## GIVEN PROBLEM
Quote verbatim everything from the line containing "keys = carried.animation_data" down to the line containing "scene.view_settings.keyframe_insert(path, frame=frame(t))", with both of those lines included and no others.
___ EXTRACTED RECORDS ___
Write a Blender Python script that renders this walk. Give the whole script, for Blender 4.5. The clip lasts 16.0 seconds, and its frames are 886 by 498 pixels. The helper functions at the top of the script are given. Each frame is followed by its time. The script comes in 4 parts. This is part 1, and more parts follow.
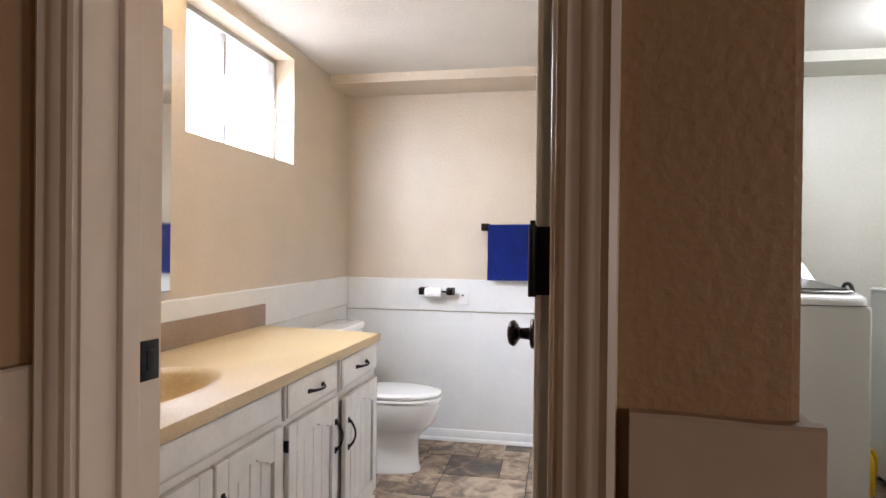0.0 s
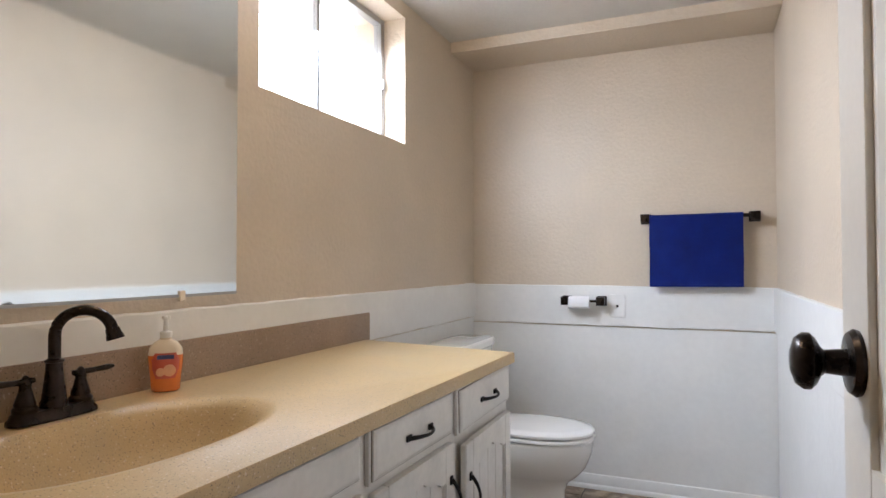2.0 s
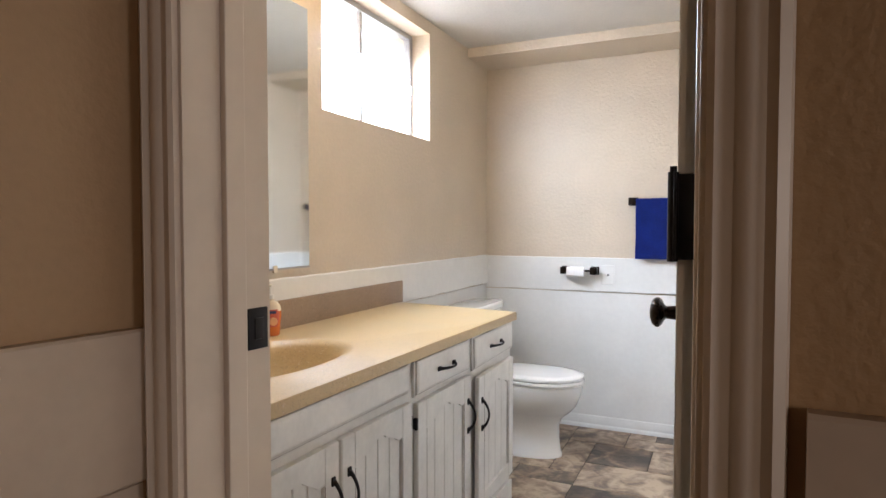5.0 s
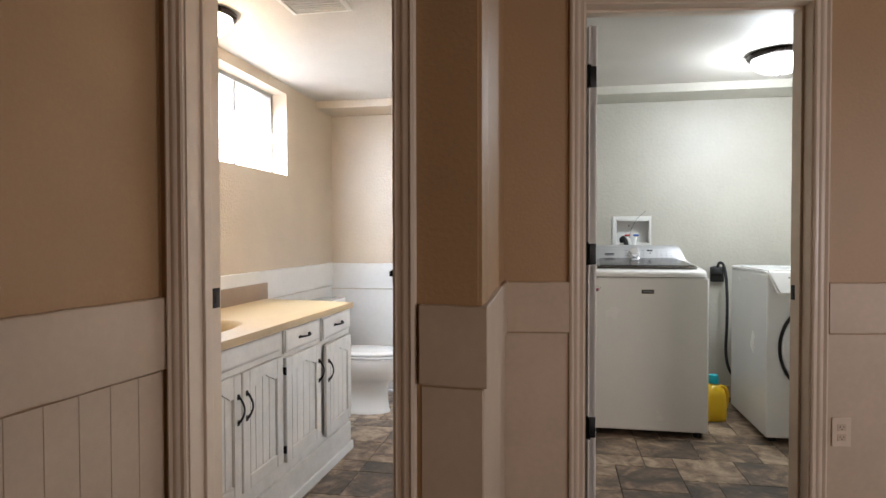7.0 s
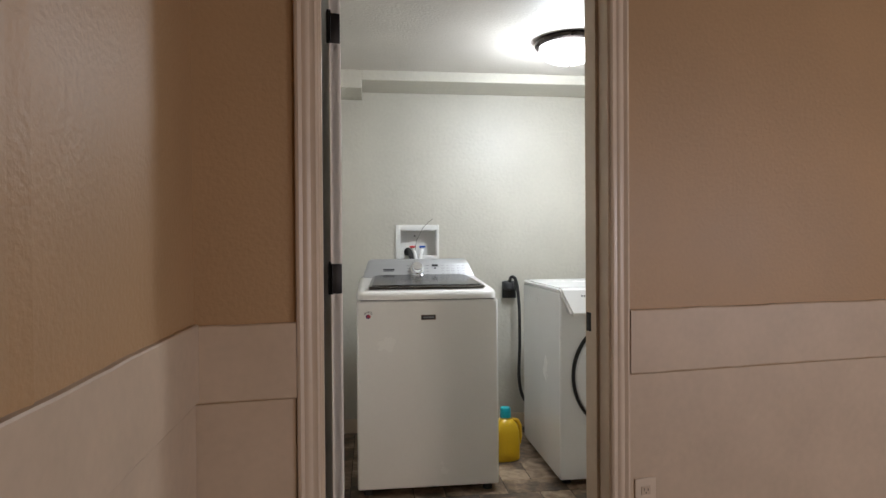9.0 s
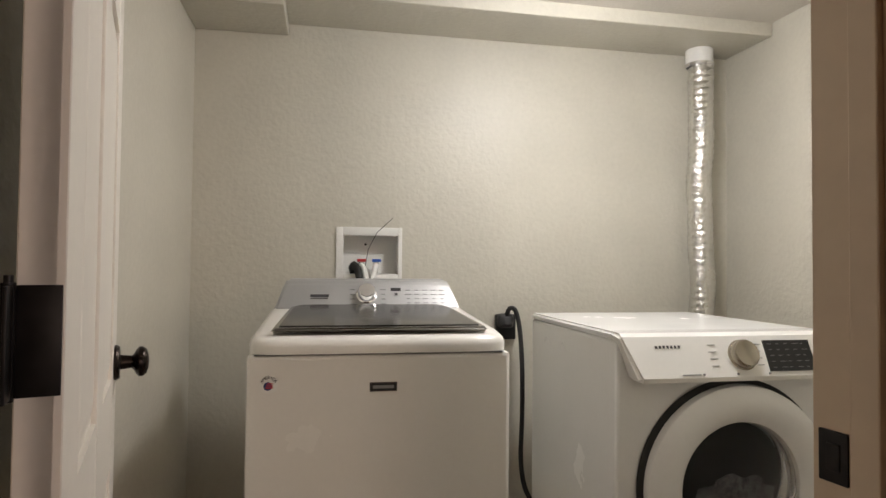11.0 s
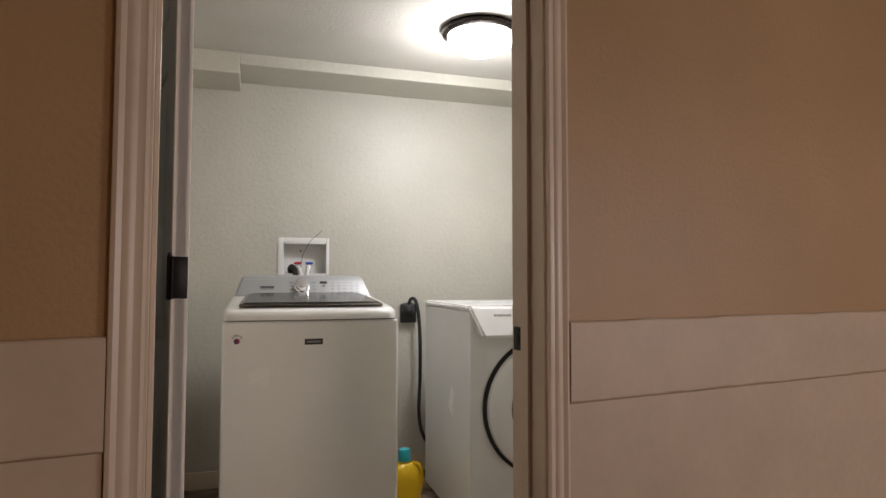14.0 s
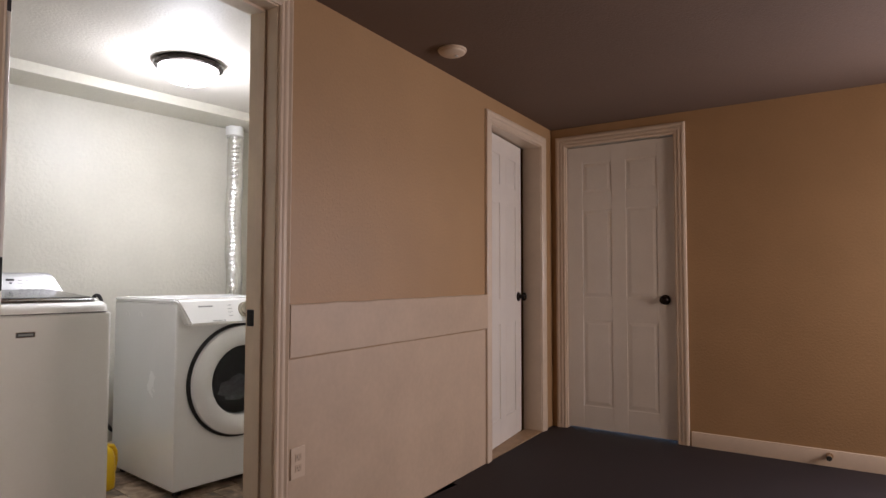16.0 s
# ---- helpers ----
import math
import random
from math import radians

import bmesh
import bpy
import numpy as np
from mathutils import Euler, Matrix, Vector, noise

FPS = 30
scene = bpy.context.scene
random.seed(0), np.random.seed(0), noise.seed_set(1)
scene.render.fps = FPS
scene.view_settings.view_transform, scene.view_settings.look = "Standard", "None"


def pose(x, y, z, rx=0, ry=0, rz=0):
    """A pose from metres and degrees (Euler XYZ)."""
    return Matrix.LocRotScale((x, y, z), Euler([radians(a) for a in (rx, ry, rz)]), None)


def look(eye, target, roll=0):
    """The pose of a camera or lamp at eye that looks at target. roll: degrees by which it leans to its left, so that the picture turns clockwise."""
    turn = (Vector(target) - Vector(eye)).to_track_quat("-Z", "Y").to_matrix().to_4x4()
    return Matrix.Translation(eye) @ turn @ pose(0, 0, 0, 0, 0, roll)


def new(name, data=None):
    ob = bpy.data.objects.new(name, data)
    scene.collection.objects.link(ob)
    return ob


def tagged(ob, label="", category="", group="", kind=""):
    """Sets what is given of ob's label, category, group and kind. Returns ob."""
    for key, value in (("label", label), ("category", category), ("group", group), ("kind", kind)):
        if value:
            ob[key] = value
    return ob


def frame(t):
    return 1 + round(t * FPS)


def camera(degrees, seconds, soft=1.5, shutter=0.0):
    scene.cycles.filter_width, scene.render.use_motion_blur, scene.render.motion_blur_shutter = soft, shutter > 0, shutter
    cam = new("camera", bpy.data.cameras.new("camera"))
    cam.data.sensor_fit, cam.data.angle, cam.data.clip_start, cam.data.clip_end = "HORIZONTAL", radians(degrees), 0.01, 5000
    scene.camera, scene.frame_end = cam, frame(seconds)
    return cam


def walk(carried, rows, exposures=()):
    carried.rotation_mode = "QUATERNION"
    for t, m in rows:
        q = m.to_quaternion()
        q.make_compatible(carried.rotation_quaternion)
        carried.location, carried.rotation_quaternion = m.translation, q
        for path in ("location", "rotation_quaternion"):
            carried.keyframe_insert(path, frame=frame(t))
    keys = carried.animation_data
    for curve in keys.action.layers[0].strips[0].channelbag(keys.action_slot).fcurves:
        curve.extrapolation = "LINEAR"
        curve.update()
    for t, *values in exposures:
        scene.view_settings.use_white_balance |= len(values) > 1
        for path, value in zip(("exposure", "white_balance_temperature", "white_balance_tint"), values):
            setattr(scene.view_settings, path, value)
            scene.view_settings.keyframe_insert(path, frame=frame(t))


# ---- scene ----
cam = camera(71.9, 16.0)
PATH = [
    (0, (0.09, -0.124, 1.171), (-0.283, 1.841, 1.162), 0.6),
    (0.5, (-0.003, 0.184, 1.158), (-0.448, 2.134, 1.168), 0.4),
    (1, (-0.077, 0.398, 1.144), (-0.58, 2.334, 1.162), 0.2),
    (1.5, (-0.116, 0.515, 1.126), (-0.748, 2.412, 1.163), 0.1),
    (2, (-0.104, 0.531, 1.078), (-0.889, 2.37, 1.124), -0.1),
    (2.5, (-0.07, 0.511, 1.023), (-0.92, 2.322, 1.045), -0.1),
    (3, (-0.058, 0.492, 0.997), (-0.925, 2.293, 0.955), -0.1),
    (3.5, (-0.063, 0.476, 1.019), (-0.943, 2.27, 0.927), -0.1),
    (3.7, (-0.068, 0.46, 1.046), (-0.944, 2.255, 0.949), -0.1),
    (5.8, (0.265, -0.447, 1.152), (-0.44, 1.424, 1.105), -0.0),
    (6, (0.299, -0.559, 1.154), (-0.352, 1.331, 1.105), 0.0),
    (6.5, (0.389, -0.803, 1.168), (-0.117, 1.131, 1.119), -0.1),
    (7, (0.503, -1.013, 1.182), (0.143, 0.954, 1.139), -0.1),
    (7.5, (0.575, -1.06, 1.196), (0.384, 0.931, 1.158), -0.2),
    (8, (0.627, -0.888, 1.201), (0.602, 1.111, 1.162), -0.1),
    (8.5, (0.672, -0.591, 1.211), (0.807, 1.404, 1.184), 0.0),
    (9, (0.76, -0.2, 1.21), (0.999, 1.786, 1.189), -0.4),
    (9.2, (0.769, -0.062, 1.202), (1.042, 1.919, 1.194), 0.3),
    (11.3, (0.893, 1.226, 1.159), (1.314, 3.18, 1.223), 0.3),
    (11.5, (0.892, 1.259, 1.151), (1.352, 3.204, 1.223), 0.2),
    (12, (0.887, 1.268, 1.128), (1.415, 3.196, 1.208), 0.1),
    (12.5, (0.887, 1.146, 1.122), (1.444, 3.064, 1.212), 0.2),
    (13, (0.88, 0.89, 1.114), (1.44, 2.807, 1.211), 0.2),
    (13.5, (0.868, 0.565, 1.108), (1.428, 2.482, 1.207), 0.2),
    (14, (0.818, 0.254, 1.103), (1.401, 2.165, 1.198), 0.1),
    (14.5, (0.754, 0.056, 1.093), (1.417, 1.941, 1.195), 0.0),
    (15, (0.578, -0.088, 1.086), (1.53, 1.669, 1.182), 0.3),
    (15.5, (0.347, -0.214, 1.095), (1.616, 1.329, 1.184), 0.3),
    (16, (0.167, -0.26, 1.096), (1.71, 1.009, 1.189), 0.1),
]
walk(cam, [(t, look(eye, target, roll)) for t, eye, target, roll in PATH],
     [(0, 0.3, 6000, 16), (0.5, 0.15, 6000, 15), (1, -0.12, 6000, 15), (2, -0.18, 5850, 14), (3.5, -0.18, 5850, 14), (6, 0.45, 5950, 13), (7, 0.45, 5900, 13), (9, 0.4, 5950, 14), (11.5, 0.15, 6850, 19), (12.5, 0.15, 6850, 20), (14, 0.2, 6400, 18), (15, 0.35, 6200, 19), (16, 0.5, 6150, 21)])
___
___ EXTRACTED RECORDS ___
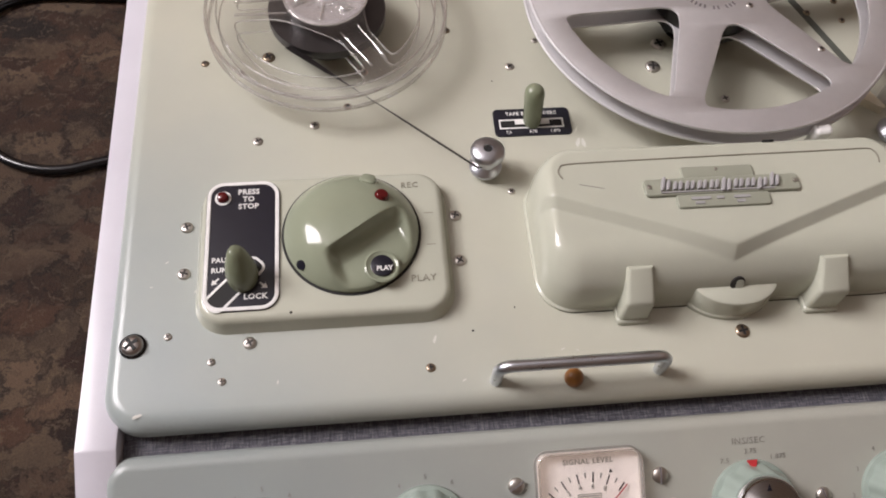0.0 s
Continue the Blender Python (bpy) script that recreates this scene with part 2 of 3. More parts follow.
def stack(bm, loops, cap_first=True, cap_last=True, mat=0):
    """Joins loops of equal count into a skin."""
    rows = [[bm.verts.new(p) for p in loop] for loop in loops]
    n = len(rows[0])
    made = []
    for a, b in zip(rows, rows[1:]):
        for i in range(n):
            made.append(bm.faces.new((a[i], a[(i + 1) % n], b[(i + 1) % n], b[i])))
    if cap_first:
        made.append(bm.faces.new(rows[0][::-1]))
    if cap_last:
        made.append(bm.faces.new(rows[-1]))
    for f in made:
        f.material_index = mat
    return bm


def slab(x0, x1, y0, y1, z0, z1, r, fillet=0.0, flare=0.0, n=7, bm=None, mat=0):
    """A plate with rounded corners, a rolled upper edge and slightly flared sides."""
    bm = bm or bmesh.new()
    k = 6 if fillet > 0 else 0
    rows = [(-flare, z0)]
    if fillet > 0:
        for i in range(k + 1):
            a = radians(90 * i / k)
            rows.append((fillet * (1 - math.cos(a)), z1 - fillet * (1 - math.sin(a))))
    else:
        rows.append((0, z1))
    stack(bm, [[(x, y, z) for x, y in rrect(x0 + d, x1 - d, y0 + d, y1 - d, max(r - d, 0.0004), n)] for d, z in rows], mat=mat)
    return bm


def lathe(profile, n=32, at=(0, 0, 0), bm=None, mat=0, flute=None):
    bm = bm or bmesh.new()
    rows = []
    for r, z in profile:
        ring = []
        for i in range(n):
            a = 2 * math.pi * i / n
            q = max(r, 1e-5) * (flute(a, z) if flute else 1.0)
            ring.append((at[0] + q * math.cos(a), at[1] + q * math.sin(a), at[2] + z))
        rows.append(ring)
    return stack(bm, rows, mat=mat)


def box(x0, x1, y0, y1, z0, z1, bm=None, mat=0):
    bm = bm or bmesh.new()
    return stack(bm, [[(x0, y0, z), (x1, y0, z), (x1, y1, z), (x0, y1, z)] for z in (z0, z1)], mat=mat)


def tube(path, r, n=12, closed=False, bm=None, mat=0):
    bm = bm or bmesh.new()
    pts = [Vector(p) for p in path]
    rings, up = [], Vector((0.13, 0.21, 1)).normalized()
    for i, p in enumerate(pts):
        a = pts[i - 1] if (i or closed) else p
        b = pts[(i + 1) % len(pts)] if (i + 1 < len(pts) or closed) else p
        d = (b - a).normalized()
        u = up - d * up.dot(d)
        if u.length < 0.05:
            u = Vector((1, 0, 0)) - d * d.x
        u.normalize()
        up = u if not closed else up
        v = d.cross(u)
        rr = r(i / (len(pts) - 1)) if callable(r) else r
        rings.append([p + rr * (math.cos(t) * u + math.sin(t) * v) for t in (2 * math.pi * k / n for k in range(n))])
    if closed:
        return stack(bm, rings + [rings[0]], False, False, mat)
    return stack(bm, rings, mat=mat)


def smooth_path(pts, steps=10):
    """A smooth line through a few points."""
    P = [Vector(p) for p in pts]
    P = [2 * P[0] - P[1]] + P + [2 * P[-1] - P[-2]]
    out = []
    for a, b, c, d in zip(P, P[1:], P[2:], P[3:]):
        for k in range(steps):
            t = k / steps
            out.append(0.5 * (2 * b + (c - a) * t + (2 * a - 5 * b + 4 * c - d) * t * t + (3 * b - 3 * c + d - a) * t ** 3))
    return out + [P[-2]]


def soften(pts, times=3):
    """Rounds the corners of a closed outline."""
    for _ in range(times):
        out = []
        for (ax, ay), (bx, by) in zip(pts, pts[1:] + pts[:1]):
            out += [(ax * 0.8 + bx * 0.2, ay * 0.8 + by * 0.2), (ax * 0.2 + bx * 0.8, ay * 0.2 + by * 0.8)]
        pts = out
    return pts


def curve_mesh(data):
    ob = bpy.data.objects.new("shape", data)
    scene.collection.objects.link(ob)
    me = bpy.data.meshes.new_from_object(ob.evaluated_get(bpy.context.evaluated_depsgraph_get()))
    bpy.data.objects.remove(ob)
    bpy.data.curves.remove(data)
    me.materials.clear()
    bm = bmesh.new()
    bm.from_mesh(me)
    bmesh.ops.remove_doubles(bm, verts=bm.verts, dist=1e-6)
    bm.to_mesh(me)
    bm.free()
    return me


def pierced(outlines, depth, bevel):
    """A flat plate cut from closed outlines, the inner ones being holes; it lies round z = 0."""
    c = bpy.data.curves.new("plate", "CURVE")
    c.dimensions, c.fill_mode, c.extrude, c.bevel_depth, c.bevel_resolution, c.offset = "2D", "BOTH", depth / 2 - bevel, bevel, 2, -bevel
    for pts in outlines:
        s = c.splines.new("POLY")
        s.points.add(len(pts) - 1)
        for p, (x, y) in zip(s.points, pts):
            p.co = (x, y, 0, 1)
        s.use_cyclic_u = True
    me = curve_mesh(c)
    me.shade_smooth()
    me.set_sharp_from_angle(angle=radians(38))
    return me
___
## SOLVED PROBLEM
    keys = carried.animation_data
    for curve in keys.action.layers[0].strips[0].channelbag(keys.action_slot).fcurves:
        curve.extrapolation = "LINEAR"
        curve.update()
    for t, *values in exposures:
        scene.view_settings.use_white_balance |= len(values) > 1
        for path, value in zip(("exposure", "white_balance_temperature", "white_balance_tint"), values):
            setattr(scene.view_settings, path, value)
            scene.view_settings.keyframe_insert(path, frame=frame(t))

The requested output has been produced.